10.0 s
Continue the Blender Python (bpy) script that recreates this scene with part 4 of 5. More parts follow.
--
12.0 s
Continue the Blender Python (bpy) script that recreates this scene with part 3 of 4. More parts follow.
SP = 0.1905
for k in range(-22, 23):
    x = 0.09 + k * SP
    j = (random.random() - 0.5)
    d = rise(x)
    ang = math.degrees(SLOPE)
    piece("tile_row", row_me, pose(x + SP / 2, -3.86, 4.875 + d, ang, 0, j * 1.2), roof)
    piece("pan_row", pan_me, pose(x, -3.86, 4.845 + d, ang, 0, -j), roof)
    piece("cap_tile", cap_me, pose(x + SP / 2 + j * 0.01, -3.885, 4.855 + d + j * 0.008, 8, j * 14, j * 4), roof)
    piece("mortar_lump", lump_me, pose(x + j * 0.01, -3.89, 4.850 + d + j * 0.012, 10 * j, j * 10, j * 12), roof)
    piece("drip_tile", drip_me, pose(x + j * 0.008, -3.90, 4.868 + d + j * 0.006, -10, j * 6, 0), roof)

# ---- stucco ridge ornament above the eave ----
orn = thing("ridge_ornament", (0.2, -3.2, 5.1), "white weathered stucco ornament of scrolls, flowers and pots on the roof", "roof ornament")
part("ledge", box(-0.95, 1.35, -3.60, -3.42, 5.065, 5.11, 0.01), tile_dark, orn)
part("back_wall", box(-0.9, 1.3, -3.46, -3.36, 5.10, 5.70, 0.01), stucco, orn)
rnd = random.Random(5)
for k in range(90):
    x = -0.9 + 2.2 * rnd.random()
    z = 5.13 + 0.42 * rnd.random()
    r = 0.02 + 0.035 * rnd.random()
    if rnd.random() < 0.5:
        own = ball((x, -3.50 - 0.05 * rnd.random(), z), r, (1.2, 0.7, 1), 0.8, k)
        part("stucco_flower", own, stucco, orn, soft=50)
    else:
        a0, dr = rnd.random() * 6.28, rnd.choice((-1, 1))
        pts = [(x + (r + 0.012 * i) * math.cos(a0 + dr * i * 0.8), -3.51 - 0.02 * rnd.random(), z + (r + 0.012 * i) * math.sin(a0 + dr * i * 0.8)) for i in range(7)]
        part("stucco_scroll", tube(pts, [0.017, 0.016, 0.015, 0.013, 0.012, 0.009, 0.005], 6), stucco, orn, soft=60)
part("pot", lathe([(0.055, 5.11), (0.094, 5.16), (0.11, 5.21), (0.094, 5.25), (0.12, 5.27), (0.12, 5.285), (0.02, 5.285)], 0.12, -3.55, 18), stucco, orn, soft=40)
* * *
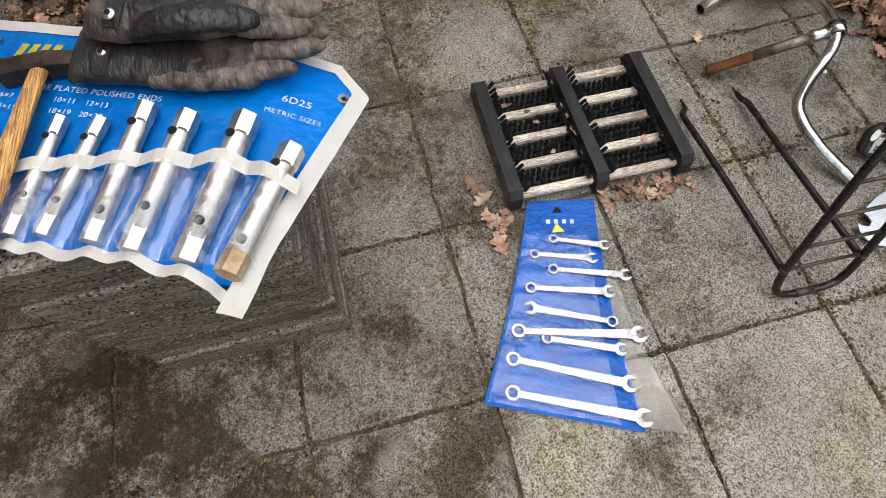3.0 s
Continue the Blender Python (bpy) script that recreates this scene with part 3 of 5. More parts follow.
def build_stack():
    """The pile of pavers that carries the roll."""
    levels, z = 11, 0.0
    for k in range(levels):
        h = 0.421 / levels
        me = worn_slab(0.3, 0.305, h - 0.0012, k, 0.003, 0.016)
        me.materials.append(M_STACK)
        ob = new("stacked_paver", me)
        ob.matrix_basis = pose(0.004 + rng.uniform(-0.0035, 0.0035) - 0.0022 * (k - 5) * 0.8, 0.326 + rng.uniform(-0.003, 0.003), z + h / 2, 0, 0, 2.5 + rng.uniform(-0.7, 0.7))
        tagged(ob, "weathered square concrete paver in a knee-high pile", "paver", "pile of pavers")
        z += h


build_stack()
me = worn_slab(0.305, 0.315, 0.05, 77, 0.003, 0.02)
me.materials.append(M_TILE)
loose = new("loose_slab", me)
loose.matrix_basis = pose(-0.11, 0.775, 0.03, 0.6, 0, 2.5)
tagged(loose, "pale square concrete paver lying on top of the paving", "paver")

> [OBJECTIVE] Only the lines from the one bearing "3 of 5. More parts follow." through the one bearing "concrete paver lying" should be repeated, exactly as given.

> [REPLY]
Continue the Blender Python (bpy) script that recreates this scene with part 3 of 5. More parts follow.
def build_stack():
    """The pile of pavers that carries the roll."""
    levels, z = 11, 0.0
    for k in range(levels):
        h = 0.421 / levels
        me = worn_slab(0.3, 0.305, h - 0.0012, k, 0.003, 0.016)
        me.materials.append(M_STACK)
        ob = new("stacked_paver", me)
        ob.matrix_basis = pose(0.004 + rng.uniform(-0.0035, 0.0035) - 0.0022 * (k - 5) * 0.8, 0.326 + rng.uniform(-0.003, 0.003), z + h / 2, 0, 0, 2.5 + rng.uniform(-0.7, 0.7))
        tagged(ob, "weathered square concrete paver in a knee-high pile", "paver", "pile of pavers")
        z += h


build_stack()
me = worn_slab(0.305, 0.315, 0.05, 77, 0.003, 0.02)
me.materials.append(M_TILE)
loose = new("loose_slab", me)
loose.matrix_basis = pose(-0.11, 0.775, 0.03, 0.6, 0, 2.5)
tagged(loose, "pale square concrete paver lying on top of the paving", "paver")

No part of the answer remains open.